Shareef further noted that opening escrow accounts is not illegal and that such accounts already exist in the bank. He also revealed that, following the deposit into the joint escrow account, then Minister of Legal Affairs at the President's Office Azima Shakoor had requested documents of the transaction.
Giving his testimony, Luwaiz stated that Yameen had communicated with Azima regarding some of his personal transactions. However, he admitted he did not know the nature of the transactions.
The state's witness for this issue, ACC's former president Hassan Luthfee, refused to testify after he claimed that the state had coerced him into giving testimony against Azima Shakoor, who is charged with enabling money laundering and disseminating false information to a government institute.
At the hearing, the prosecution revealed that Luthfee, who is currently residing in Malaysia, refused their request to present himself at the Maldivian embassy and give testimony.

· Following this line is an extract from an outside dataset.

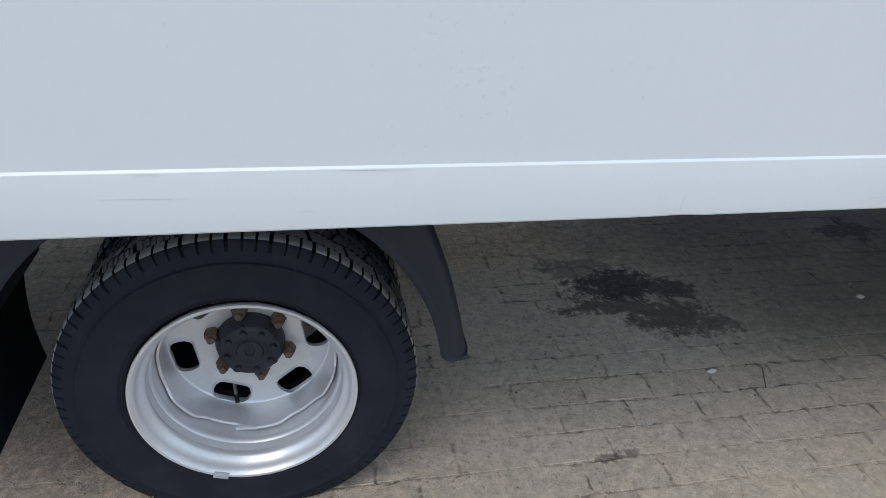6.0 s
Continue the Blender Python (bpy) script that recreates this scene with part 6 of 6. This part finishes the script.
def block_mesh(seed):
    rng = random.Random(seed)
    a, b = (PL - GAP) / 2, (PD - GAP) / 2
    c = 0.003
    top = [(-a + c, -b + c), (a - c, -b + c), (a - c, b - c), (-a + c, b - c)]
    rim = [(-a, -b), (a, -b), (a, b), (-a, b)]
    j = lambda: rng.uniform(-0.0014, 0.0014)
    vs = [(x + j(), y + j(), 0.0) for x, y in top] + [(x + j(), y + j(), -0.005) for x, y in rim] + [(x, y, -0.03) for x, y in rim]
    fs = [(0, 1, 2, 3)] + [(4 + i, 4 + (i + 1) % 4, (i + 1) % 4, i) for i in range(4)] + [(8 + i, 8 + (i + 1) % 4, 4 + (i + 1) % 4, 4 + i) for i in range(4)]
    return vs, fs


VARIANTS = [block_mesh(s) for s in range(12)]
SHARED = []
for vs, fs in VARIANTS:
    me = bpy.data.meshes.new("paving_block")
    me.from_pydata(vs, [], fs)
    me.materials.append(PAVER)
    SHARED.append(me)
rng = random.Random(5)
far_v, far_f = [], []
single = 0
j0, j1 = int(GY0 / PD) - 1, int(GY1 / PD) + 1
for j in range(j0, j1):
    y = (j + 0.5) * PD + SHIFT_Y
    shift = (0.5 if j % 2 else 0.0) * PL
    for i in range(int(GX0 / PL) - 1, int(GX1 / PL) + 1):
        x = (i + 0.5) * PL + shift
        k = rng.randrange(12)
        dip = 0.0035 * noise.noise((x * 0.8, y * 0.8, 9.0))
        z = 0.0004 + rng.uniform(-0.0010, 0.0008) + dip * 0.3
        m = Matrix.Translation((x + rng.uniform(-0.0015, 0.0015), y + rng.uniform(-0.0012, 0.0012), z)) @ Euler((rng.uniform(-0.006, 0.006), rng.uniform(-0.004, 0.004), rng.uniform(-0.012, 0.012))).to_matrix().to_4x4()
        if 0.0 < y < 0.86 and -0.55 < x < 5.35 and single < 300:
            ob = new("paving_block", SHARED[k])
            ob.parent = ground
            ob.matrix_basis = m
            single += 1
        else:
            n0 = len(far_v)
            vs, fs = VARIANTS[k]
            far_v += [tuple(m @ Vector(v)) for v in vs]
            far_f += [tuple(n0 + q for q in f) for f in fs]
me = bpy.data.meshes.new("paving_blocks")
me.from_pydata(far_v, [], far_f)
me.materials.append(PAVER)
rest = new("paving_blocks", me)
rest.parent = ground
tagged(rest, kind="stuff")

Noting that witnesses cannot be coerced to testify, the state said that Luthfee is no longer expected to be a witness in the trial.
However, they affirmed that the video footage of Luthfee's statements taken during the police investigation show no evidence of coercion in the interview. The state requested that the video footage be reviewed at the hearing.
Yameen's lawyers objected to the request, declaring that video footage was not enough to determine coercion. The defence further protested that the prosecution had not submitted the video footage as evidence prior.
Criminal Court's Chief Judge Ahmed Hailam closed Tuesday's hearing after concluding the testimonies submitted by the prosecution. The chief judge stated that they will reach a decision regarding Luthfee's interview footage in the next hearing, after which the court will hear the defence witnesses.